В Литве у нас демократическое общество, у нас очень разные подходы, разные идеологические взгляды: если не этот историк напишет на какую-то тему, то другой напишет.

У нас самих внутри очень большие трения. Если смотреть на Евросоюз и на наш регион, то нет таких тем, которые бы не обсуждались, литовско-польские отношения это или литовско-еврейская тематика. Если какие-то темы не обсуждаются, то у этого другие причины – нет компетентности, мало специалистов, но политических и идеологических проблем нет, на мой взгляд.

– Если посмотреть со стороны на белорусскую историографию, то не напоминает ли ее состояние какие-то этапы или состояние литовской историографии, как выглядит со стороны поле белорусской исторической науки?

– Говорить так обобщенно о белорусской историографии нельзя, потому что страна довольно большая, много историков, они очень разные. Есть, конечно, такие тенденции, когда история пишется в прямом смысле для того, чтобы укреплять национальную идентичность, и этот фактор идентичности в белорусской историографии в ряде случаев очень важен, и мы видим что-то похожее в Литве сейчас.

Академическая наука уже пошла куда-то дальше, хотя это тоже иллюзия, споры об идентичности и по сей день идут в Литве.
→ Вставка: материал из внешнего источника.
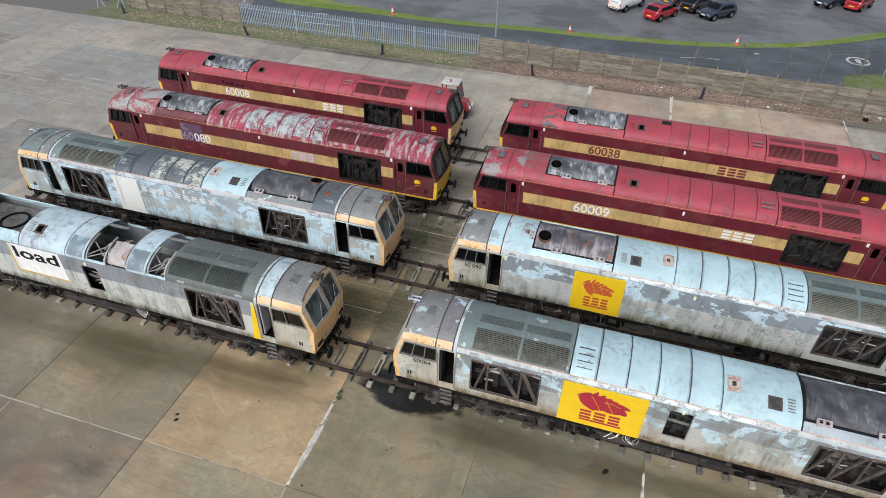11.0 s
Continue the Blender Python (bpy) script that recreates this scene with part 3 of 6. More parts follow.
    def fx(y, z):
        bow = 0.10 * (1 - (y / HALF) ** 2)
        b = -nose(z) - bow
        return b if s < 0 else LEN - b
    lev = lambda y: [FLOOR - 0.06 if red else FLOOR, 1.9, 2.3, 2.58, 2.70, min(3.88, top(y) - 0.10), top(y)]
    g = [[bm.verts.new((fx(y, z), y, z)) for z in lev(y)] for y in ys]
    for i in range(len(ys) - 1):
        for k in range(6):
            if k == 4 and i in (1, 2, 4, 5) or red and k >= 3:
                continue
            bm.faces.new((g[i][k], g[i + 1][k], g[i + 1][k + 1], g[i][k + 1]))
    for v in [v for v in bm.verts if not v.link_faces]:
        bm.verts.remove(v)
    geom = bmesh.ops.extrude_face_region(bm, geom=list(bm.faces))["geom"]
    bmesh.ops.translate(bm, verts=[v for v in geom if isinstance(v, bmesh.types.BMVert)], vec=(-s * 0.05, 0, 0))
    face = part("cab_front", bm, m_face, loco, "yellow cab front with two raked windscreens")
    if red:
        bm = bmesh.new()
        g = [[bm.verts.new((fx(y, z), y, z)) for z in lev(y)] for y in ys]
        for i in range(len(ys) - 1):
            for k in (3, 4, 5):
                if not (k == 4 and i in (1, 2, 4, 5)):
                    bm.faces.new((g[i][k], g[i + 1][k], g[i + 1][k + 1], g[i][k + 1]))
        for v in [v for v in bm.verts if not v.link_faces]:
            bm.verts.remove(v)
        geom = bmesh.ops.extrude_face_region(bm, geom=list(bm.faces))["geom"]
        bmesh.ops.translate(bm, verts=[v for v in geom if isinstance(v, bmesh.types.BMVert)], vec=(-s * 0.05, 0, 0))
        part("windscreen_surround", bm, m_side, face, "maroon windscreen surround")
    for a, b in ((-1.11, -0.07), (0.07, 1.11)):
        bm = bmesh.new()
        vs = [bm.verts.new((fx(y, z) - s * (0.02 + o), y, z)) for o in (0, 0.012) for y, z in ((a, 2.70), (b, 2.70), (b, min(3.88, top(b) - 0.10)), (a, min(3.88, top(a) - 0.10)))]
        for q in ((0, 1, 2, 3), (7, 6, 5, 4), (0, 4, 5, 1), (1, 5, 6, 2), (2, 6, 7, 3), (3, 7, 4, 0)):
            bm.faces.new([vs[i] for i in q])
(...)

Я не могу сказать, что белорусская историография находится в ситуации, в которой литовская историография была 20 лет назад или 30 лет назад, потому что у вас есть очень много серьезных историков, с которыми мы находим общий язык, нет никакой разницы в подходах и методологии. Есть другие проблемы – всё-таки это закрытость Беларуси, во многих случаях она приводит к довольно невысокому уровню научных исследований, но, мне кажется, это напрямую не связано с историографией.